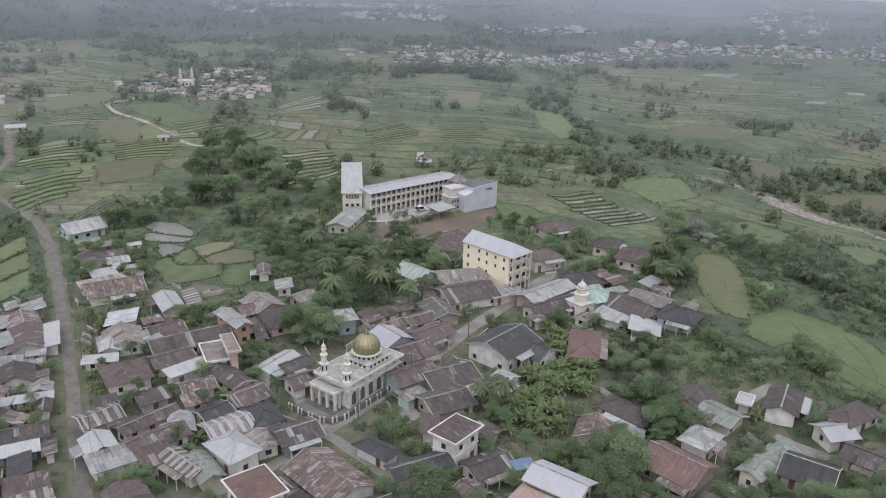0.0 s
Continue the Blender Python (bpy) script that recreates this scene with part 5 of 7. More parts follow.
house(-6.4, 65.3, 41, 6.7, 5.9, 2.6, "gable", "beige2", "tan")
house(-18.7, 84.8, -84, 7.1, 3.9, 2.8, "gable", "brown", "tan")
house(-12.2, 73.8, -83, 7.1, 4.7, 2.6, "shed", "grey", "tan")
house(-24.8, 30.4, -71, 9.6, 5.2, 4.0, "flat", "beige2", "white")
house(-20.9, 29.2, -71, 9.2, 3.0, 6.6, "flat", "beige", "peachw")
house(-42.9, 24.4, -65, 10.2, 9.4, 3.4, "hip", "brown", "white")
house(-34.5, 30.9, 30, 9.2, 7.3, 3.2, "gable", "brown", "cream")
house(-29.9, 25.2, 38, 9.7, 3.9, 3.6, "shed", "white", "white")
house(-26.7, 18.0, 27, 6.9, 5.9, 3.0, "gable", "rust", "white")
house(-20.3, 21.3, -50, 10.9, 5.6, 3.4, "gable", "darkbrown", "white")
house(-15.6, 13.2, 38, 7.6, 7.1, 3.0, "gable", "brown", "white")
house(-43.8, 6.5, 35, 7.7, 6.5, 3.2, "gable", "brownstripe", "white")
house(-41.2, -3.5, -60, 6.7, 5.7, 3.4, "gable", "white", "white")
house(-37.3, -8.7, 30, 8.4, 5.6, 3.4, "shed", "grey", "white")
house(-34.1, 4.8, 43, 12.1, 4.4, 3.2, "gable", "brown", "white")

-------

Repeat the data exactly, dropping every picture it holds.

0.0 s
Continue the Blender Python (bpy) script that recreates this scene with part 5 of 7. More parts follow.
house(-6.4, 65.3, 41, 6.7, 5.9, 2.6, "gable", "beige2", "tan")
house(-18.7, 84.8, -84, 7.1, 3.9, 2.8, "gable", "brown", "tan")
house(-12.2, 73.8, -83, 7.1, 4.7, 2.6, "shed", "grey", "tan")
house(-24.8, 30.4, -71, 9.6, 5.2, 4.0, "flat", "beige2", "white")
house(-20.9, 29.2, -71, 9.2, 3.0, 6.6, "flat", "beige", "peachw")
house(-42.9, 24.4, -65, 10.2, 9.4, 3.4, "hip", "brown", "white")
house(-34.5, 30.9, 30, 9.2, 7.3, 3.2, "gable", "brown", "cream")
house(-29.9, 25.2, 38, 9.7, 3.9, 3.6, "shed", "white", "white")
house(-26.7, 18.0, 27, 6.9, 5.9, 3.0, "gable", "rust", "white")
house(-20.3, 21.3, -50, 10.9, 5.6, 3.4, "gable", "darkbrown", "white")
house(-15.6, 13.2, 38, 7.6, 7.1, 3.0, "gable", "brown", "white")
house(-43.8, 6.5, 35, 7.7, 6.5, 3.2, "gable", "brownstripe", "white")
house(-41.2, -3.5, -60, 6.7, 5.7, 3.4, "gable", "white", "white")
house(-37.3, -8.7, 30, 8.4, 5.6, 3.4, "shed", "grey", "white")
house(-34.1, 4.8, 43, 12.1, 4.4, 3.2, "gable", "brown", "white")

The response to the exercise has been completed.